Community businesses are very hard to pull off, but if successful they can be the most powerful. Such businesses are hard, because beyond a certain point the success of the company is not dependant on the product but on its large-scale adoption by users.

"To get users you need already existing users, but how do you create a large enough critical mass that other users will come to you?"

In enterprise businesses, the product is the king -- you build a good product and customers will follow. In marketplaces, availability of goods and services is the critical factor -- ensure that and users will follow. Communities are very different; the biggest attraction for a new user is the presence of other users on the platform, something that the platform has no control over.

The problem is straightforward -- to get users you need already existing users, but how do you create a large enough critical mass that other users will come to you?

To have an answer to this problem we need to understand what drives the growth of communities in their early stages. Every community, at least in its initial days, has a set of users that can be referred to as "supernodes". These users are not only the early adopters of the product, but also attract others on to the platform.

Look at Facebook, how it grew in its early days. It targeted colleges. Colleges were an easy, closed ecosystem and it was easier to catch their attention. Once Facebook was popular in the top US colleges, every other university wanted to be part of the network.

Twitter struggled a lot in the beginning to find large scale adoption, but it gained popularity by successfully getting influencers on the platform. Twitter literally went off the charts when Barack Obama used it for his political campaign. Today people use Twitter to stay up to date with popular personalities and news.

LinkedIn has a similar story too. On the face of it, LinkedIn is nothing but an online resume, with a connect button on it. There were many reasons for LinkedIn to fail, but it didn't because most of the early adopters of the platform were people who other people want to connect with. Most of the first 1 million users LinkedIn acquired came because they wanted to connect with the influencers on the site.

It's not rocket science to figure out that the most critical factor for the success of any community is to not only have early adopters, but to have early adopters who have a following of their own -- because they are going to get you your critical mass. Do whatever it takes to get those early adopters on the platform and ensure that they talk about you.

"Every community has its own 'aha moment' and you need to figure out what's yours."
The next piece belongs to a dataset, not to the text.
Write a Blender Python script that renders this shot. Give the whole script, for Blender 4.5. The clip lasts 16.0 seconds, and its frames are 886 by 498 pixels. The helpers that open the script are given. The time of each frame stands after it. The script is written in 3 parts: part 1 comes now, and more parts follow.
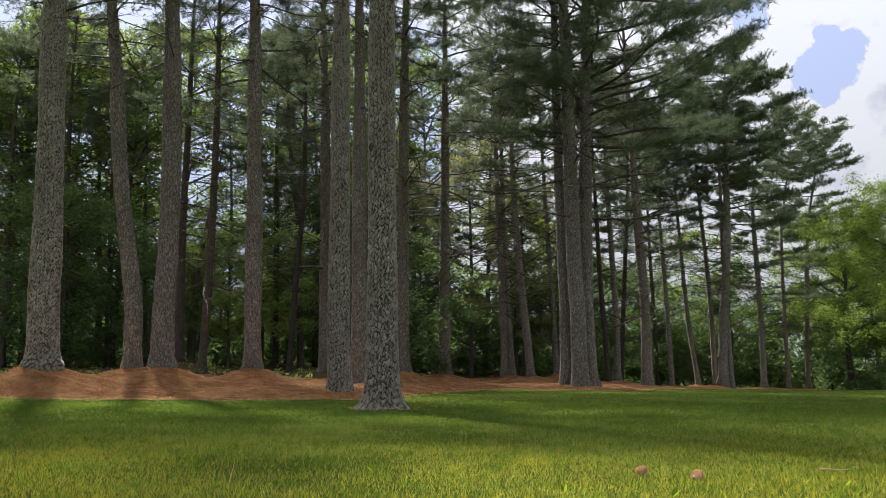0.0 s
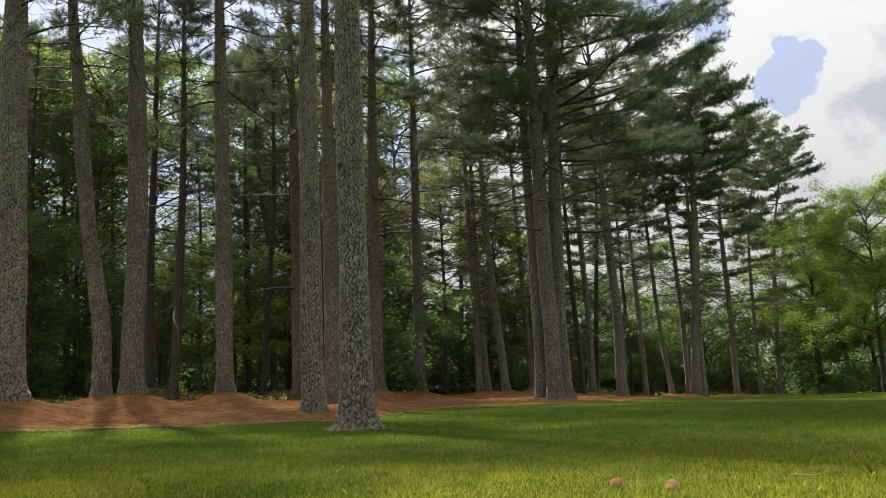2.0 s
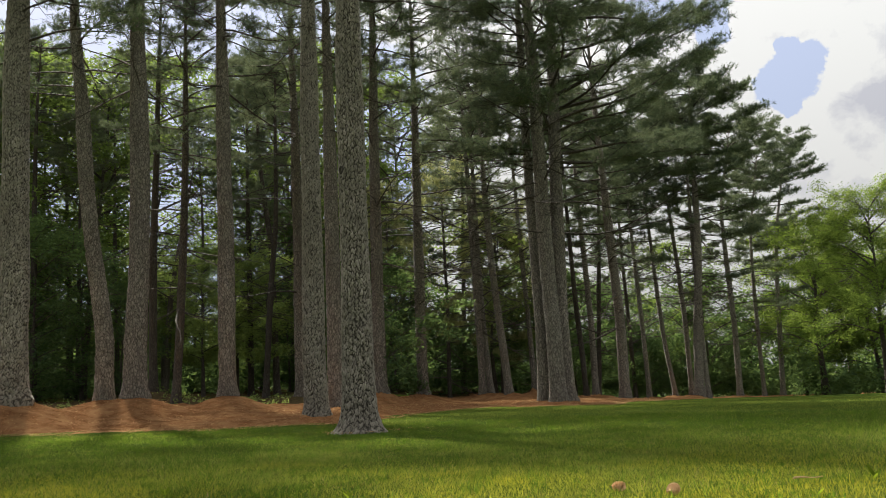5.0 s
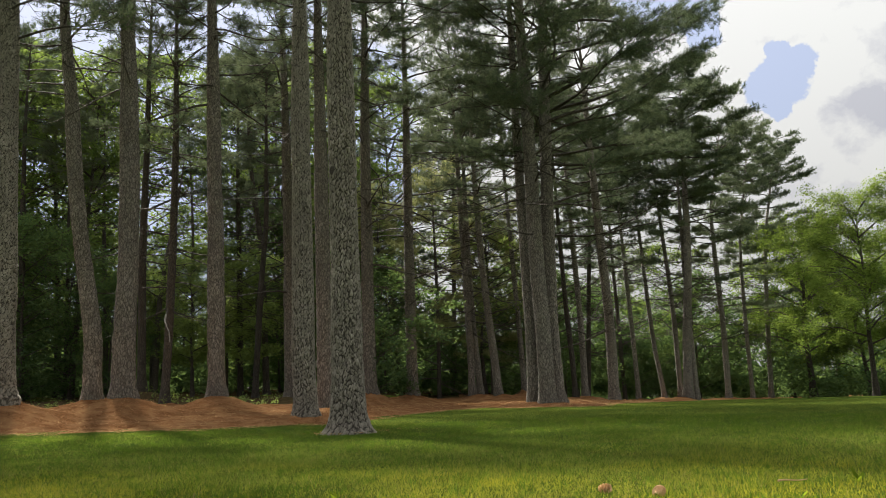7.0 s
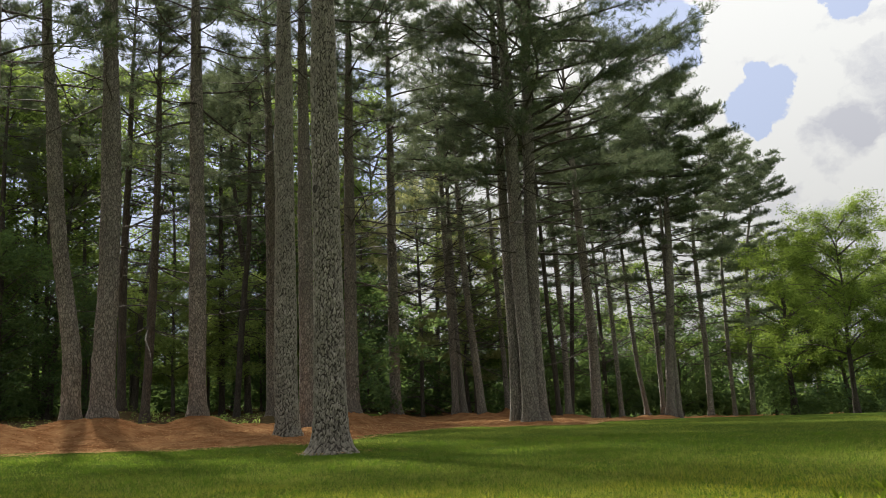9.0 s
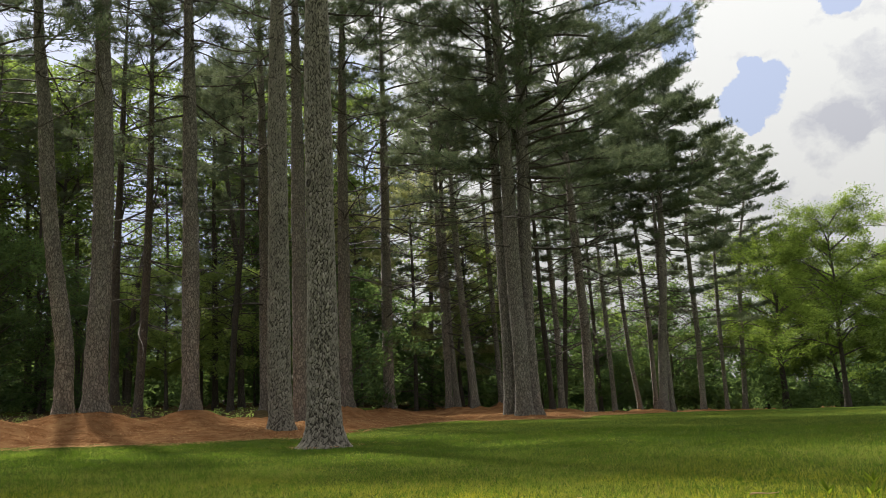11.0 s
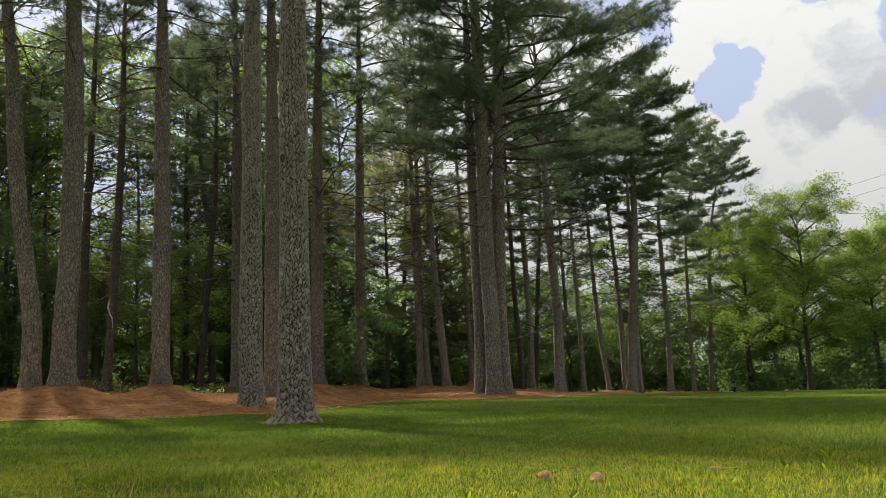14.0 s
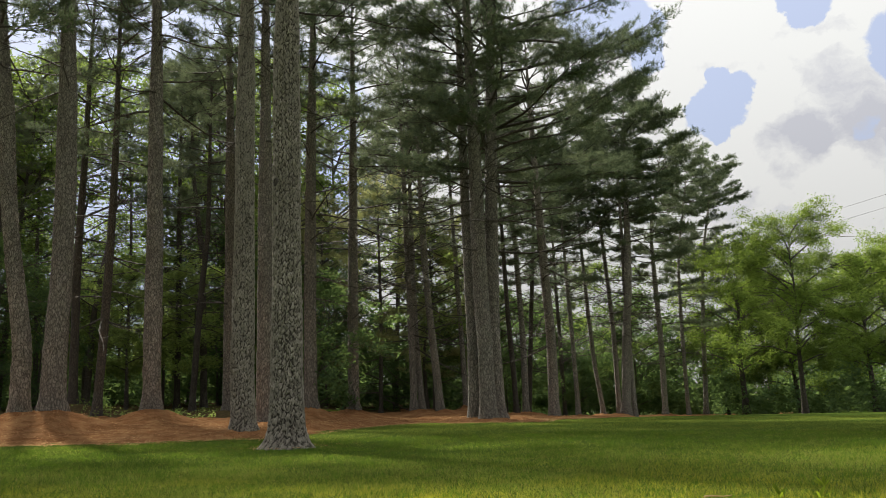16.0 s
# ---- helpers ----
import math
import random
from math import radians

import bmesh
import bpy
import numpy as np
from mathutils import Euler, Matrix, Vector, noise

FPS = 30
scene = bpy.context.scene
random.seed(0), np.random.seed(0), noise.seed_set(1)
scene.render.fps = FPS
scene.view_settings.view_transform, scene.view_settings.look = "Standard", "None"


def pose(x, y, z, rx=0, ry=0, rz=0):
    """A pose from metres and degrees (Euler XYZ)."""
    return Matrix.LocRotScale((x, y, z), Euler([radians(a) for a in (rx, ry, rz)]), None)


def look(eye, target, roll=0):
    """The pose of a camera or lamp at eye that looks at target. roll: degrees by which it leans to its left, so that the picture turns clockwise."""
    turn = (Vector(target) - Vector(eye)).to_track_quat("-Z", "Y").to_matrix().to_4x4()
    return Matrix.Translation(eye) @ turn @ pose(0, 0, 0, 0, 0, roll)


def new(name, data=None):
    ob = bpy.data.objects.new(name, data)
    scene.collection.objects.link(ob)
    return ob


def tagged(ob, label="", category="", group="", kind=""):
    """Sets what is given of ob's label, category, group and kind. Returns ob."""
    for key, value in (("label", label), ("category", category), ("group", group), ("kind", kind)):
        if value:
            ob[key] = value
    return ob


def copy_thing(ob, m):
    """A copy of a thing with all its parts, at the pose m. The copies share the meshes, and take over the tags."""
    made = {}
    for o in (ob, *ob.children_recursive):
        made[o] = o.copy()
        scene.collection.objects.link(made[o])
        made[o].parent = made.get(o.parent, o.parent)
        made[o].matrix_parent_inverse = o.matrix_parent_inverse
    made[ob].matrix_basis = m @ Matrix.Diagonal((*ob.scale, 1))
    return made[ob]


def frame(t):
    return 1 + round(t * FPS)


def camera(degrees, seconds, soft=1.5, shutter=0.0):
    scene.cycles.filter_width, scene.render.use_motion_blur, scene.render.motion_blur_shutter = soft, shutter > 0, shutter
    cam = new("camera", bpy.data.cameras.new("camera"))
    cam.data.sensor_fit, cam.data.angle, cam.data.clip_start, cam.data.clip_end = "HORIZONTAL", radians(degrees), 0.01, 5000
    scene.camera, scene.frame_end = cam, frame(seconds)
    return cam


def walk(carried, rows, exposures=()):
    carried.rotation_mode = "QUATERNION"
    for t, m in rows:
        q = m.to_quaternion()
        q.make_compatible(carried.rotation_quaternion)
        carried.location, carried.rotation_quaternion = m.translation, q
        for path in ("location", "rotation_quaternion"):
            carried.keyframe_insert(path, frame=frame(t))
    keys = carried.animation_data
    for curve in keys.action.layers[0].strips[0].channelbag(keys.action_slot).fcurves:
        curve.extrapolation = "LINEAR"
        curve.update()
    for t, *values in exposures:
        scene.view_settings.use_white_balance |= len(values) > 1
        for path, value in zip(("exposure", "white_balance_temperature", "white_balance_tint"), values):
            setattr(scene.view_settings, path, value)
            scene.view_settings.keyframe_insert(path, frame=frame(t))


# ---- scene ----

Once you have critical mass on the platform, you need to start scaling up the community. Every community has this "aha moment" that a new user needs to experience within the first few days of signing up. This can obviously vary from company to company, but without this a community would never scale up.

For Facebook, the "aha moment" was very simple. They knew if a user was able to find seven friends in the first seven days of signing up, he or she was going to be a committed user and they put their entire focus around ensuring that would happen.

Similarly, if a Twitter user is able, in the first week of signing up, to find a set of people who they would like to follow, then they are never going back because that's what they came for.

Every community has its own "aha moment" and you need to figure out what's yours.

Once you have your idea in place, there are just two things you have to do right -- find the initial set of supernodes who are going to help you create your critical mass and make every possible effort to ensure that each new user who signs up gets that "aha moment" you've strived to create.